Determined to clear the mosque of the stockpiled stones, police decided to breach the building in what resulted in dozens of arrests and scenes identical to those that unfolded nearly a year ago.

After six hours though, they managed to rid the compound of rioters, throwing hundreds on buses to a nearby police station. Calm was restored and afternoon prayers managed to go off without incident, with some 50,000 Muslim worshipers taking part.

Prime Minister Naftali Bennett held a situational assessment with police chiefs on Friday morning, during which he said security forces were “working to calm tensions on the Temple Mount as well as throughout Israel, and we are preparing for any scenario,” according to a statement from his office.

But police conduct against the protesters enraged Israel’s Mideast neighbors, with Jordan, Egypt, Saudi Arabia and Turkey all issuing statements of fierce condemnation.

The UN and EU were more measured in their responses, instead focusing on calling for calm and urging the parties to act with restraint.
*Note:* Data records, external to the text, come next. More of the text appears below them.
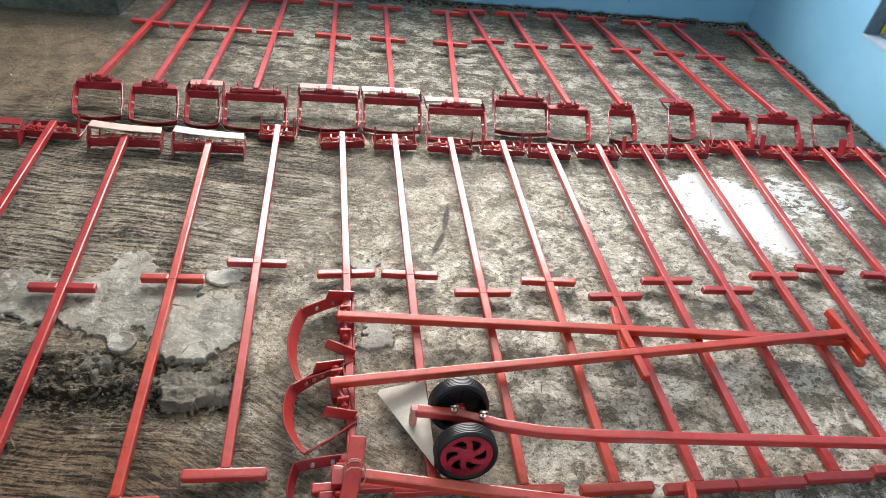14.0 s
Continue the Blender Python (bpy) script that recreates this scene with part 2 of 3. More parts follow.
    groove = calc(nd, lk, "MAXIMUM", calc(nd, lk, "MAXIMUM", g1, g2), g3)
    col = mixc(nd, lk, times(groove, 0.95), col, (0.026, 0.022, 0.016))
    ridge = calc(nd, lk, "MAXIMUM", times(swept, fl(bold, 0.545, 0.565, 0, 0.4)), times(diag, fl(slant, 0.53, 0.55, 0, 0.7)))
    col = mixc(nd, lk, ridge, col, (0.40, 0.355, 0.29))
    # pale right floor, lifted further in place of brighter near light
    col = mixc(nd, lk, times(right, 0.55), col, mixc(nd, lk, fl(wob, 0.40, 0.60), (0.395, 0.350, 0.282), (0.580, 0.540, 0.460)))
    col = mixc(nd, lk, soil, col, mixc(nd, lk, fl(crumb, 0.40, 0.60), (0.062, 0.058, 0.046), (0.170, 0.160, 0.130)))
    col = mixc(nd, lk, grime, col, mixc(nd, lk, fl(crumb, 0.40, 0.60), (0.085, 0.086, 0.068), (0.215, 0.210, 0.175)))
    col = mixc(nd, lk, crust, col, mixc(nd, lk, fl(crumb, 0.4, 0.6), (0.48, 0.462, 0.415), (0.84, 0.825, 0.775)))
    col = mixc(nd, lk, pits, col, mixc(nd, lk, fl(crumb, 0.4, 0.6), (0.036, 0.034, 0.027), (0.095, 0.089, 0.071)))
    col = mixc(nd, lk, fl(grit, 0.58, 0.68, 0.0, 0.45), col, (0.66, 0.63, 0.57))
    col = mixc(nd, lk, fl(grit, 0.445, 0.36, 0.0, 0.9), col, (0.032, 0.030, 0.025))
    earth = times(blot(nd, lk, v, wob, -2.35, 2.15, 1.15, 0.72, 0, 0.8, 0.3), 0.88)
    col = mixc(nd, lk, earth, col, mixc(nd, lk, fl(mott, 0.38, 0.62), (0.125, 0.092, 0.062), (0.235, 0.182, 0.130)))
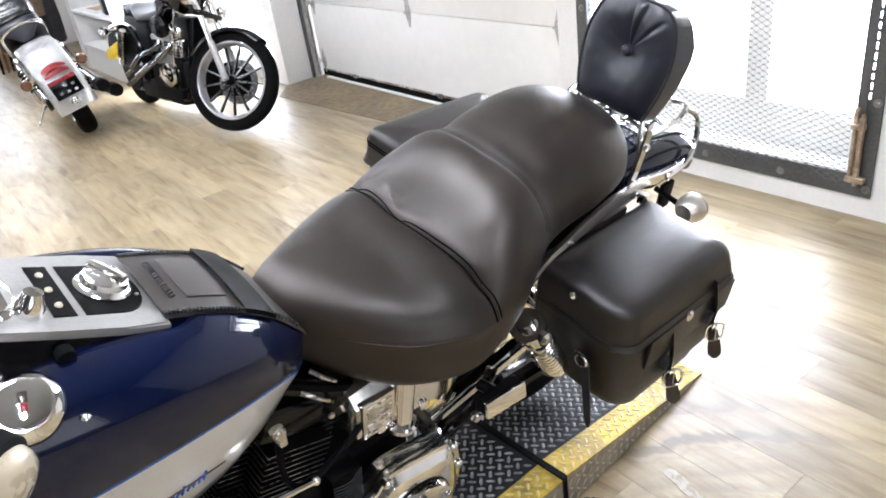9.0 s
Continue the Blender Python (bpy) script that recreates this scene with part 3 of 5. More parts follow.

Hamas chief Ismail Haniyeh spoke on the phone with Egyptian officials and United Nations Middle East envoy Tor Wennesland on Friday following the clashes, according to the terror group.

In Haniyeh’s call with Wennesland, the Hamas leader demanded the Israelis fulfill several conditions: allow worshippers to pray at Al-Aqsa and end police operations there, release those detained after Friday’s clashes and definitively prevent extremist Jews from sacrificing at the hilltop, as a tiny minority had hoped to do.

Haniyeh also demanded that Israel cease “its killing and assassination operations in Jenin and across the West Bank,” according to the Hamas statement.

At 4 p.m. on Friday, the IDF’s closure of the West Bank and Gaza Strip for Palestinians went into effect. The policy is standard for holidays, but the Defense Ministry said it would reevaluate the situation on Saturday evening, possibly lifting the lockdown then instead of maintaining it for the entire week-long holiday.